An iOS chat app that runs Google's Gemma 4 language models entirely on-device using Apple's MLX framework. No server, no API keys — just local inference on your iPhone or iPad.
- On-device inference — Models run locally via MLX, keeping your conversations private
- Two model options — Gemma 4 E2B (2B params, fastest) and E4B (4B params, smarter)
- Conversation history — Persisted locally with SwiftData
- Streaming responses — Token-by-token output as the model generates
- Xcode 16+
- iOS 18.0+
- A physical device with an Apple Silicon chip (iPhone 15 Pro or later recommended)
- ~2–4 GB of free storage for model downloads
Note: The Simulator does not support MLX acceleration. Use a physical device for usable performance.
- Clone the repo:
git clone https://github.com/vdthatte/gemma4-ios.git
- Open
App/gemma4.xcodeprojin Xcode. - Select your physical device as the run destination.
- Build and run.
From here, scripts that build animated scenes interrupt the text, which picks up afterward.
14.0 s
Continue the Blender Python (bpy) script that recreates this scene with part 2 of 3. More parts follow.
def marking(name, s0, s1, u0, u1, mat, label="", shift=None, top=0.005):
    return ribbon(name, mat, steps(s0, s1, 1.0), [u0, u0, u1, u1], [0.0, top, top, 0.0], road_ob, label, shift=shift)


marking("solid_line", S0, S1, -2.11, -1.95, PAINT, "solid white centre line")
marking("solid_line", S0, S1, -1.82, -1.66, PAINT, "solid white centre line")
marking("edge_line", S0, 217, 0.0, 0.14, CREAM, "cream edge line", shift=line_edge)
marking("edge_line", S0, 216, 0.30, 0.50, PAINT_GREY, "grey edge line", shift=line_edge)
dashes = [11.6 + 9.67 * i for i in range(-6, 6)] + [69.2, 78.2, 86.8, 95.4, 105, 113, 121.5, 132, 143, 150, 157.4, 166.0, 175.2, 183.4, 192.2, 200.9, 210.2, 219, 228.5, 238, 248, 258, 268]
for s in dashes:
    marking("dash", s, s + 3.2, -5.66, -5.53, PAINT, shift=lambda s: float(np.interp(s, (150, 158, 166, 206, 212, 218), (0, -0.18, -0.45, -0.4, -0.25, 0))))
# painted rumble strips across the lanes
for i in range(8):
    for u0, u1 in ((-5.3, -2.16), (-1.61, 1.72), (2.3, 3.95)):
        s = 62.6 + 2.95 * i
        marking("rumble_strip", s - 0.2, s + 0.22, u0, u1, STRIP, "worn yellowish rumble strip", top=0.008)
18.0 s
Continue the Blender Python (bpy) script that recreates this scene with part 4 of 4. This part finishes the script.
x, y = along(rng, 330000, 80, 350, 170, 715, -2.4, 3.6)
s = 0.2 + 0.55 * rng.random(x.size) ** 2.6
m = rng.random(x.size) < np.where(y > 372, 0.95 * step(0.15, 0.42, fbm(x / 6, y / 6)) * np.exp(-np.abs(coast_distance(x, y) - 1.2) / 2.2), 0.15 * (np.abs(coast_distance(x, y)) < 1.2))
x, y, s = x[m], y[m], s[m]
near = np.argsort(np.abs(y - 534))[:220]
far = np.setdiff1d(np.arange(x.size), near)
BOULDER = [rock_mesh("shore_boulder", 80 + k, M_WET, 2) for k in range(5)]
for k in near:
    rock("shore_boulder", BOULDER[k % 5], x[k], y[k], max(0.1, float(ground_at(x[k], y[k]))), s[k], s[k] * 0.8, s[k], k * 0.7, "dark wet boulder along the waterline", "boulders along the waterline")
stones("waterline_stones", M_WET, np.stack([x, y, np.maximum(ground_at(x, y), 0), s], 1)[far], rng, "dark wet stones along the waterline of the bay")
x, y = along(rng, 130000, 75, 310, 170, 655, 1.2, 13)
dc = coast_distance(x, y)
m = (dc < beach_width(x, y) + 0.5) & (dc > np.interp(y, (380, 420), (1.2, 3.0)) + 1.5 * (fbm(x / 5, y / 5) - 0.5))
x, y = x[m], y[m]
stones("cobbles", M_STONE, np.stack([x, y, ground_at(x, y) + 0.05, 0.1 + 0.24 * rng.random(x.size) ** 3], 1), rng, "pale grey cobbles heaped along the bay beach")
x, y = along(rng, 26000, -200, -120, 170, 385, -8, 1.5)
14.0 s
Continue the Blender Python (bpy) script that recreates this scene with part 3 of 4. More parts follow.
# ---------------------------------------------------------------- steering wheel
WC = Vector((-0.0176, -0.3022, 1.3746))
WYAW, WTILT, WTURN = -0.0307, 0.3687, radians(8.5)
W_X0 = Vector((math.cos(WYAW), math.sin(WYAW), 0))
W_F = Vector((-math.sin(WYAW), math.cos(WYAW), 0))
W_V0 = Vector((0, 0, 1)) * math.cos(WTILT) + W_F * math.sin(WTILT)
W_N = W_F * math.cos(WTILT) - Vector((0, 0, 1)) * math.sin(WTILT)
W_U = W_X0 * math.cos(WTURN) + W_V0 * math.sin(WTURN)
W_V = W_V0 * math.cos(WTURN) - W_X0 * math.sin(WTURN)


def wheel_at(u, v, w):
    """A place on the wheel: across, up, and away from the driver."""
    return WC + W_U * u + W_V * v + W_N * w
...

On first launch, the app will prompt you to download a model from HuggingFace (~1–2 GB).
App/gemma4/
├── Models/ # Data models (ChatMessage, Conversation, GemmaModel)
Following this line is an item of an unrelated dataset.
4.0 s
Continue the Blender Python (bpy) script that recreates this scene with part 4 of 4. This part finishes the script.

├── Services/ # MLXService — model loading & text generation
├── ViewModels/ # ChatViewModel — orchestrates UI state & inference
└── Views/ # SwiftUI views (ChatView, MessageBubbleView)
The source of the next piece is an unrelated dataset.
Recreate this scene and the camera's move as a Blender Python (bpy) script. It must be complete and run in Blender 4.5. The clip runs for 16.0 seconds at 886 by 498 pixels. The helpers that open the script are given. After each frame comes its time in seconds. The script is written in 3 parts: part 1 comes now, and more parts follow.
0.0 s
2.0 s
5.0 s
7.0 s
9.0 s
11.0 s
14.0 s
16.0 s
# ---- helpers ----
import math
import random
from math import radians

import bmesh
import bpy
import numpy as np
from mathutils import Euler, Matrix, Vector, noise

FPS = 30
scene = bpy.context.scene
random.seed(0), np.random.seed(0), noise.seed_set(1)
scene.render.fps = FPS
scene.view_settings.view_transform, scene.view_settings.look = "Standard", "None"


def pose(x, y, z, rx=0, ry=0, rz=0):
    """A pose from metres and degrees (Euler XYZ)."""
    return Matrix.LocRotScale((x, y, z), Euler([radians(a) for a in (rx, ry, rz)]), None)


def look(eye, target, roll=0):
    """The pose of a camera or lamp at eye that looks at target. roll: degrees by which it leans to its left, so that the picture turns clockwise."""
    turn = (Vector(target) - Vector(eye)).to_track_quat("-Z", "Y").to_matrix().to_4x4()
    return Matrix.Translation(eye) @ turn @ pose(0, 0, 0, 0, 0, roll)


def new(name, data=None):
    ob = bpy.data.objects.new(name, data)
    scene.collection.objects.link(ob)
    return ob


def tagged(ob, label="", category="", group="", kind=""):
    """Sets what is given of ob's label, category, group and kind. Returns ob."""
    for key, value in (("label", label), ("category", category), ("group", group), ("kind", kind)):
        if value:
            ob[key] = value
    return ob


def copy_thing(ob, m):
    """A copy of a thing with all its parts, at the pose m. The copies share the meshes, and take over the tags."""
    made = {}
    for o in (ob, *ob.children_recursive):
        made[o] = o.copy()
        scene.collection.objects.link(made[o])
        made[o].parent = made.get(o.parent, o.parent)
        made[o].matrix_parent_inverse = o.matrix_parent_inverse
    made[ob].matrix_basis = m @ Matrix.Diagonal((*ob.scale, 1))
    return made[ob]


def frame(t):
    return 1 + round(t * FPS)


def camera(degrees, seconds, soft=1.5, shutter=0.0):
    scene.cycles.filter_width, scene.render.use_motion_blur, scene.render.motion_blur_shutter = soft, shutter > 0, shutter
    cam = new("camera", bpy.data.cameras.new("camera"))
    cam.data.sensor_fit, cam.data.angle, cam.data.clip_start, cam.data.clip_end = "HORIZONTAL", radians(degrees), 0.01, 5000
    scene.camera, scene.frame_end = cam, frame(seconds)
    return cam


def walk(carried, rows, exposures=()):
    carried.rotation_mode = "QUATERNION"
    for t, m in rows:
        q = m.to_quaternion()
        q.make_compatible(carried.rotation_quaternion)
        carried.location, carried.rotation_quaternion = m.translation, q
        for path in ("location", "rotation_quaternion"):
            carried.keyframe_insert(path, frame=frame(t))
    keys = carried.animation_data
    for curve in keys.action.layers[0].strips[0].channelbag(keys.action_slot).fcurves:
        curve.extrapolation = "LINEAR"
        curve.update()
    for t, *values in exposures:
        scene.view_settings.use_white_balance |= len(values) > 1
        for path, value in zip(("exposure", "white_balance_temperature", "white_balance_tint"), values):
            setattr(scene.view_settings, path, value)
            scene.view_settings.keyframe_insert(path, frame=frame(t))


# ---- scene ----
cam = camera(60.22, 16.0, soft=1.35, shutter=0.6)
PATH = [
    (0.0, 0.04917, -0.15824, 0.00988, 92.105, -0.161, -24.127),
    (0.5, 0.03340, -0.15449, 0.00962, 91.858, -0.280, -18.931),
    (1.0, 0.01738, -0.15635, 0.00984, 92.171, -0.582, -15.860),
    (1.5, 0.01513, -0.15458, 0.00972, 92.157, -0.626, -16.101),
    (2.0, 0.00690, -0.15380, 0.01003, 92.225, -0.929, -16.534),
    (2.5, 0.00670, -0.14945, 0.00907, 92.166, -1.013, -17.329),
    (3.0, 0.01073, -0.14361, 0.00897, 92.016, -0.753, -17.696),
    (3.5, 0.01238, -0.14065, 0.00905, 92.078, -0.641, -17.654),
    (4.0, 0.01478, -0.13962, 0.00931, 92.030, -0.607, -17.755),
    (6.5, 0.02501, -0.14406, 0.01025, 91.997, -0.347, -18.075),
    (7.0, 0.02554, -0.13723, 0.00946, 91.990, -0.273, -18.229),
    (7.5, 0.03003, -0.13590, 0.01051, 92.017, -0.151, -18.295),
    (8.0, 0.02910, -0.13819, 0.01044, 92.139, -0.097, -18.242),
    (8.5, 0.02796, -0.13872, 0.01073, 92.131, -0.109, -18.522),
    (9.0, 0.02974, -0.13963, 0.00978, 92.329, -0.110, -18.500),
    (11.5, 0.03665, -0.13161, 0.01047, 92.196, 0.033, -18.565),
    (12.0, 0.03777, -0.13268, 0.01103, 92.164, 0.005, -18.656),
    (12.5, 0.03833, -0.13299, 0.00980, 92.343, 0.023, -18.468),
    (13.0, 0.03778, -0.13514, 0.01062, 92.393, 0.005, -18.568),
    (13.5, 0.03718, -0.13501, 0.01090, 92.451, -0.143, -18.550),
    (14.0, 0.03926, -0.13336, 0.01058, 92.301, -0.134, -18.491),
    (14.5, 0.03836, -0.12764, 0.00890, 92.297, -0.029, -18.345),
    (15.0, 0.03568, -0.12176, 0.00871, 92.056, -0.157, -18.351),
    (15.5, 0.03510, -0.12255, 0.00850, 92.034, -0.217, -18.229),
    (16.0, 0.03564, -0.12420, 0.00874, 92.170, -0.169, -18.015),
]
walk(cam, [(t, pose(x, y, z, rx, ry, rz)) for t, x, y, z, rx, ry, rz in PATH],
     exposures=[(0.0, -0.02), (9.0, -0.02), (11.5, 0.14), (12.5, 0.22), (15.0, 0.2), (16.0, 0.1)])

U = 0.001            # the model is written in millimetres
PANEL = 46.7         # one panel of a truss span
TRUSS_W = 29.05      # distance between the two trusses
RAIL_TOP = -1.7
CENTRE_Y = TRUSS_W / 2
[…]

MVVM with SwiftUI and SwiftData. MLXService wraps mlx-swift-lm for model management and generation.
Models are 4-bit quantized variants from the mlx-community on HuggingFace:
| Model | Params | HuggingFace ID |
|---|---|---|
| Gemma 4 E2B | 2B | mlx-community/gemma-4-E2B-it-4bit |
| Gemma 4 E4B | 4B | mlx-community/gemma-4-e4b-it-4bit |